Dia juga mengungkapkan bahwa kasus yang dialami oleh eks panitera MK tersebut bukan kasus suap ataupun korupsi tetapi dugaan penyalahgunaan wewenang. "Itu bukan suap atau korupsi. Ia buat surat bahwa yang menang pemilu di situ adalah A berdasar putusan sekian, lalu yang kalah lapor polisi, katanya penyalahgunaan wewenang," ungkapnya.

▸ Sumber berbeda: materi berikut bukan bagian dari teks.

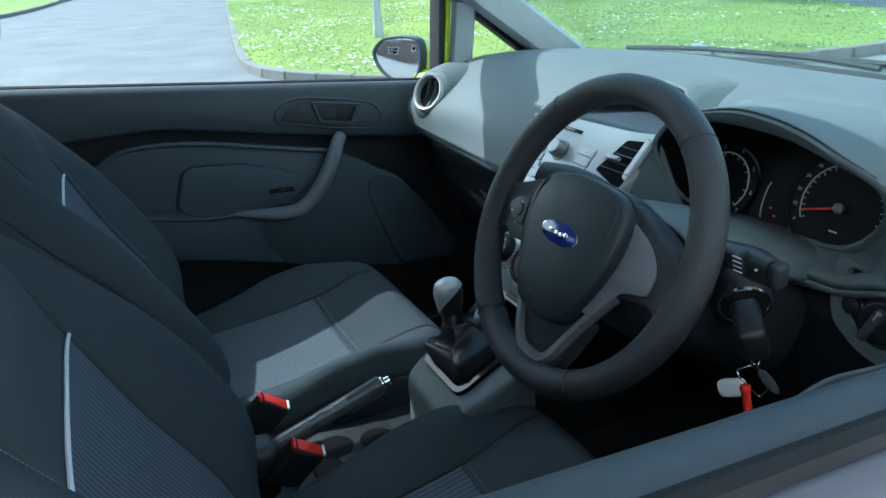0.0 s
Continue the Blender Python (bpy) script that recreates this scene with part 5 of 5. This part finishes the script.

Sementara Kuasa Hukum Zainal Arifin, Andi Asrun mengatakan tidak ada yang salah yang dilakukan oleh kliennya karena membalas surat yang dikirim oleh KPU. Asrun juga mengatakan dalam surat balasan tersebut berdasarkan arahan Ketua MK atas putusan perkara perselisihan pemilu tahun 2009.
"Kalau mau periksa ya harusnya Ketua MK dan Wakil Ketua MK, baru pak Zainal sebagai panitera, karena surat yang dibuat hanya mengutip putusan MK," tambahnya.
Asrun juga mengungkapkan bahwa kliennya hingga saat ini belum diperiksa oleh pihak Bareskrim Mabes Polri. "Hingga saat ini belum diperiksa, awalnya sebagai saksi, tapi tiba-tiba menjadi tersangka. Dan hari ini (Selasa 19/10) kami menghadap Kabereskrim untuk minta penjelasan status tersangka kliennya dan saat ini masih dipelajari polisi," katanya.
Zainal ditetapkan oleh Mabes Polri sebagai tersangka karena diduga telah memalsukan surat jawaban MK ke KPU Nomor 121/PAN.MK/VIII/2009 tentang gugatan kemenangan Ahmad Yani bahwa suara pemohon hilang. Putusan MK tidak mengabulkan permohonan agar suara itu diberikan buat Ahmad Yani (anggota DPR RI). Zainal dalam kasus ini dikenakan pasal 242, pasal 263 dan pasal 416 Kitap Undang-undang Hukum Pidana (KUHP).